Having a method to the madness, the kids each put their contents into a trash can, storage box, or thrift store donation box.  I was thrilled that they were willing to do this for me and relieved to not have to do it for them.  Personally, it took me years to forgive my own mom for throwing away all of my Monkees and Donny Osmond albums behind my back when I was away at college.  I just tell stories about her now to get her back.

I pulled out my daughter’s baby blanket from my drawer, literally worn to shreds, and ran up to show her.  My youngest son interjected saying, “Hoarders, are we?”  Of course, when I produced an elaborate Mother’s Day card that he had made me in sixth grade, my hoarding took on a whole different meaning.  We especially laughed at the parts where he wrote “thanks for giving birth to me” and “thanks for making me Chinese and Japanese food.”  My Asian mother-in-law would be proud.

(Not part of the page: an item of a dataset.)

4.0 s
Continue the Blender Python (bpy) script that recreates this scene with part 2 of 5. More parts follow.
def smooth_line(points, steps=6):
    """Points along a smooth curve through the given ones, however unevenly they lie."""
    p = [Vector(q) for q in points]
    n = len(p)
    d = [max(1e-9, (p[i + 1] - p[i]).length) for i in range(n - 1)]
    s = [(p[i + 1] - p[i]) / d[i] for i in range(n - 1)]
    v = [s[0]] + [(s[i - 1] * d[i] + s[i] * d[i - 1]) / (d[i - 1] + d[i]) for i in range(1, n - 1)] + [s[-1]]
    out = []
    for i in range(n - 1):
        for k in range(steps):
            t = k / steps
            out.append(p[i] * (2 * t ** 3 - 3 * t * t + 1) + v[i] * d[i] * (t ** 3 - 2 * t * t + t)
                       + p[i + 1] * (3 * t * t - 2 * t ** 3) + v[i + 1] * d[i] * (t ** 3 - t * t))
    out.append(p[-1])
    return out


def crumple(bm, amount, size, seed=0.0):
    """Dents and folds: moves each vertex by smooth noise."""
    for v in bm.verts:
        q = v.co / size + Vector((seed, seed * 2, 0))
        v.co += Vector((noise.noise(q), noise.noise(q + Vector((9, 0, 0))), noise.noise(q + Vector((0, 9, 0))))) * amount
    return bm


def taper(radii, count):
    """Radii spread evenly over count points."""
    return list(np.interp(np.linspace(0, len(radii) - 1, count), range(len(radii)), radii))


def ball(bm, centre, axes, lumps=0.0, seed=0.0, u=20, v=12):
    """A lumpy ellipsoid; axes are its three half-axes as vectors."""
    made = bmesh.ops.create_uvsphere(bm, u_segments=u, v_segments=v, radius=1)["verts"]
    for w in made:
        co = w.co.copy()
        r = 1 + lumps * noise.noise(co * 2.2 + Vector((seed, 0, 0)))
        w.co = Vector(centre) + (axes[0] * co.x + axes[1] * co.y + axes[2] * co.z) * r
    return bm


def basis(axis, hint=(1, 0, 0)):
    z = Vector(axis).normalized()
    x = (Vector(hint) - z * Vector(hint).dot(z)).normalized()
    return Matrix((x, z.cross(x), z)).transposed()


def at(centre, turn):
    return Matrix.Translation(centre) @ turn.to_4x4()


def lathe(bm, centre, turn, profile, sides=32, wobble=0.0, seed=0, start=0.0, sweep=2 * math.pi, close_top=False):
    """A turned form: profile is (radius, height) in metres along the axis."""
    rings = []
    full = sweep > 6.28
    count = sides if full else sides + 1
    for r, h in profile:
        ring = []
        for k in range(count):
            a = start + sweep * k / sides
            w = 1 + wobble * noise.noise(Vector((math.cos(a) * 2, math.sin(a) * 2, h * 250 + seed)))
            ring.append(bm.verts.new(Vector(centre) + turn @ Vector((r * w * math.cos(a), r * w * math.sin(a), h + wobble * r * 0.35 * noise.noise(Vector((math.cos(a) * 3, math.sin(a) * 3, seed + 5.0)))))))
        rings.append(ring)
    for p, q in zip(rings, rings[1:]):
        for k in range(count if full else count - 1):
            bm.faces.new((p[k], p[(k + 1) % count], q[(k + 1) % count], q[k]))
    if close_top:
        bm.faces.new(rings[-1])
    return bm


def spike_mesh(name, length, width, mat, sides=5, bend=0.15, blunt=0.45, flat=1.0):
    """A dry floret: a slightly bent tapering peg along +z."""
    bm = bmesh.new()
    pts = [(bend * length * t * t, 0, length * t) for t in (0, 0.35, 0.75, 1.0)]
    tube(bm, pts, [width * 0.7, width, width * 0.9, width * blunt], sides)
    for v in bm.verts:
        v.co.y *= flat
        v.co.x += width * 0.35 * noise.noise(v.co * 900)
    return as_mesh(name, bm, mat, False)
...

I also found a drawing that my son, now an artist in New York City, did when he was three.  It shows a bride (complete with Angelina Jolie lips) and groom standing under an arch with smiling family and friends in the congregation.  And then, quite humorously, there is a rather large mouse in the corner standing next to his rather large mouse hole in the wall.  Just what every wedding needs, at least in a three-year-old’s mind.

I found it thoroughly entertaining to listen to the kids laugh out loud as they found things they had chosen to save and others that they had undoubtedly thrown into boxes at the last minute trying to stay ahead of another Army move.  There was the bright pink cast that our daughter had gotten after breaking her writing arm the day before Dad left for a year’s deployment to Korea without us, hundreds of Beanie Babies that none of them could live without, and the outdated clothes they laughed to think they had ever worn.

Then there were the journals that I had them write in every day so I could monitor their emotions while Daddy was so far away.  These have proven to be priceless, especially those when they were little enough to only write three- or four-word sentences.  Even then, they had no trouble explicitly relaying “Brother is a butt” or “I hate school.”

I found it interesting in what each child chose to keep and what they chose to purge.  It was fascinating to see how things they had loved as little ones were still things they appreciated today.  I held back my urge to dig things out of their trash cans, realizing that only they could create their own boxes of cherishables.  It proved to be a grand Mother’s Day, one that gave me hope to tackle those Rubbermaid tubs again.

1 comment:

  1. Awww, Mary, I can feel the love pouring out of all of those closets and boxes. They grow so fast, don't they? Mothers' hearts only grow bigger with each passing year...and I know yours is HUGE. Your kids are so lucky to have you.